Mandatory Credit: yahoo.com
Daryll Dorman discusses #8-42:
The 2013 movie 42, directed by Brian Helgeland and released by Warner Bros. Pictures is not a perfect movie about Jackie Robinson, but it does a pretty good job. Covering Jackie Robinson breaking into professional baseball and therefore baseball’s color line, the movie is inserting itself into a pivotal time in American history.
Which is where it gets tricky making a movie like this, where you try and balance out legend with fact, comedy with brevity, and not to make characters into stereotypes. I enjoyed 42 for at least trying to modernize the story a little bit and taking a few chances. Harrison Ford plays Branch Rickey well enough once you get past his accent and realize how old he is looking these days. Chadwick Boseman does a great job in giving personality to Jackie throughout the movie, despite being a relatively unknown actor before this movie.

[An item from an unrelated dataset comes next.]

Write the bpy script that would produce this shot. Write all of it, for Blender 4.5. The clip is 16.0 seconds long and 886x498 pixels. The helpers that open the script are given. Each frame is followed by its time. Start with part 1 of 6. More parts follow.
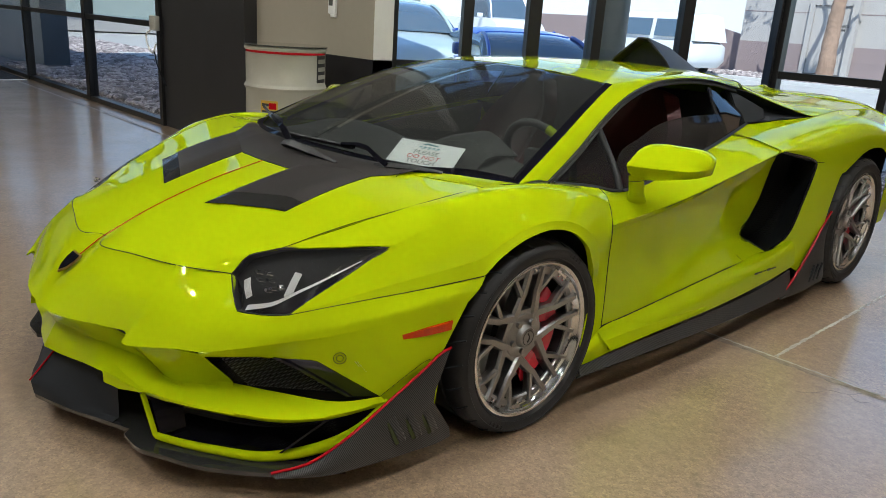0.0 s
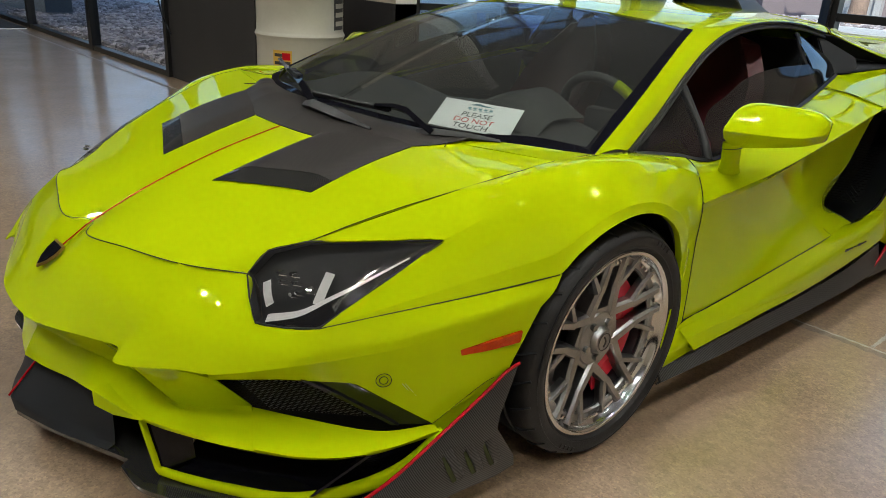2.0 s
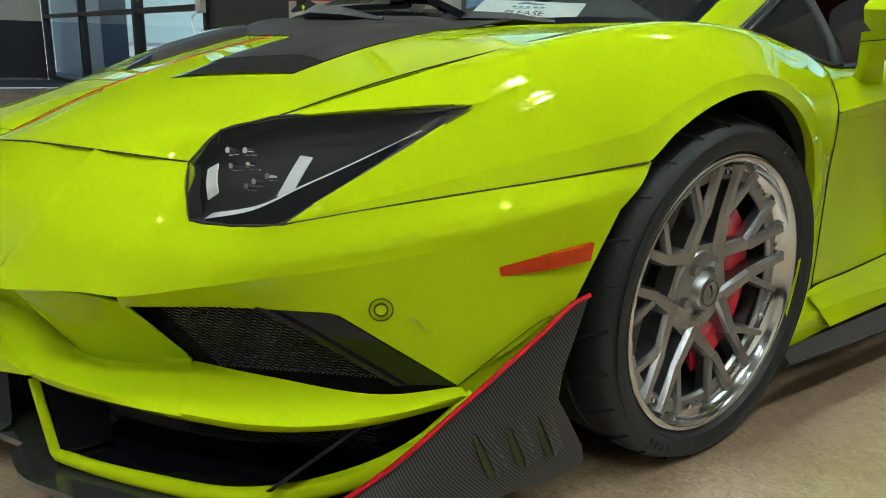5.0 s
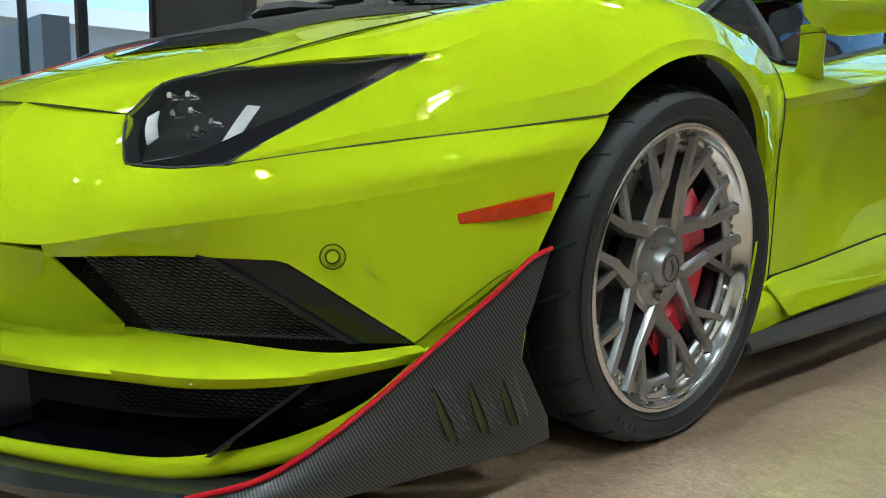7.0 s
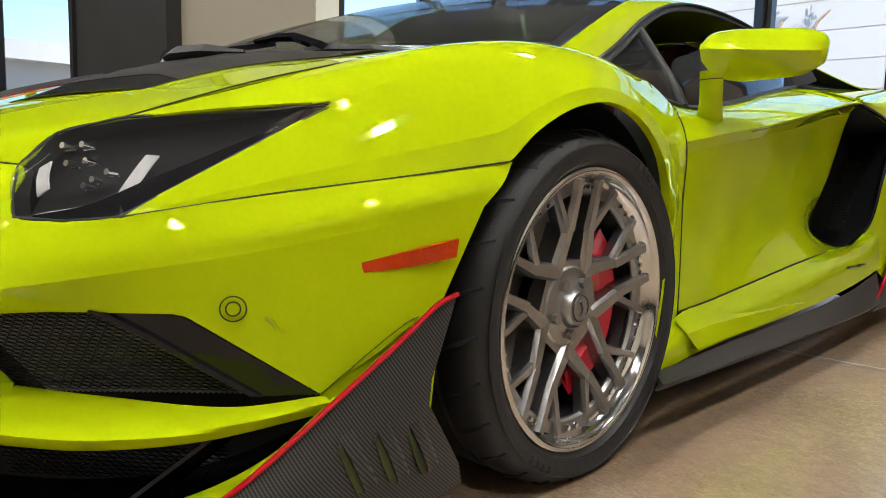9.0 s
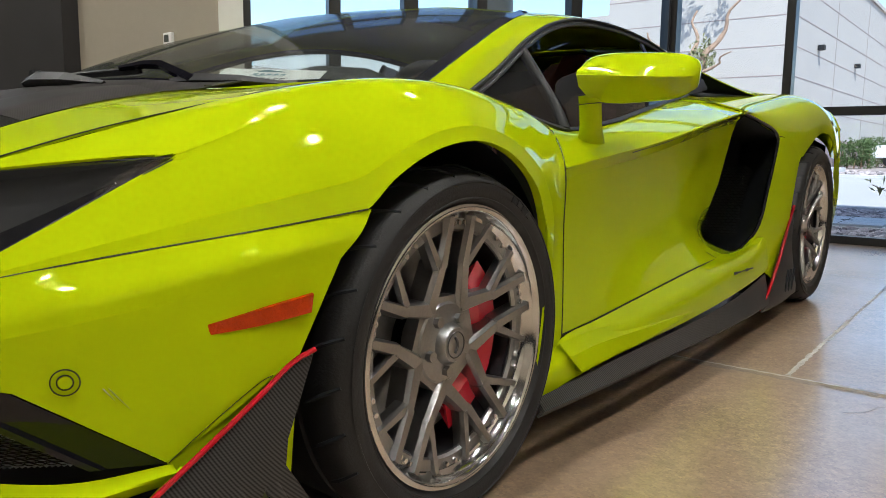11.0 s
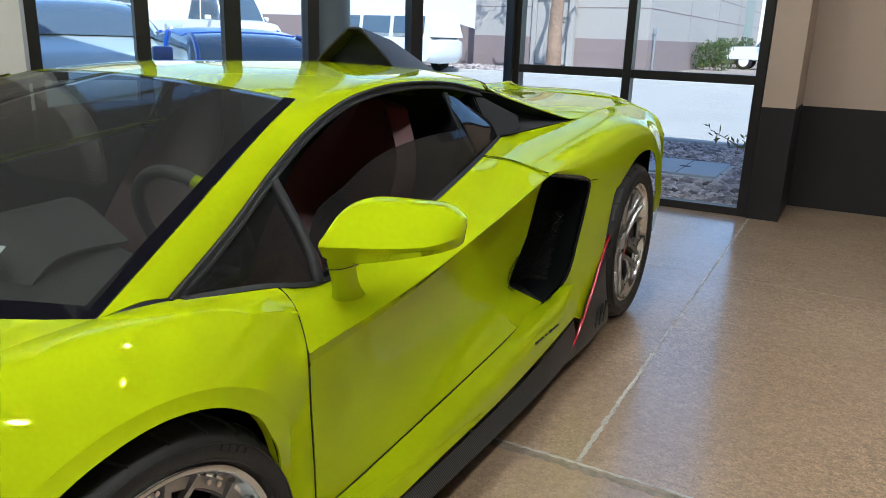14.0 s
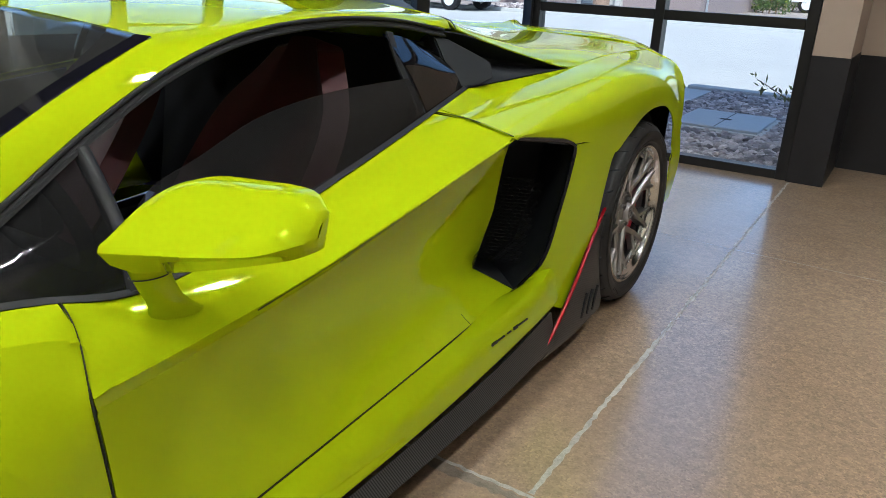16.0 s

The Jackie Robinson story has always been intriguing to me, especially when you consider it took place in 1947 and the Civil Rights Act, Martin Luther King Jr., and Rosa Parks didn’t come along until the 1960’s. Jackie Robinson didn’t have Jesse Jackson backing him, and the movie certainly shows how Robinson had to face the discrimination with a small support system of family and Branch Rickey supporting him from Brooklyn.
The impact of what Robinson did of course, is still felt throughout Major League Baseball today, and his number is rightfully retired by all major league ballparks. 42 is a good movie to help remind us of the sacrifice made by Jackie, and how baseball played its own role in ending segregation in America.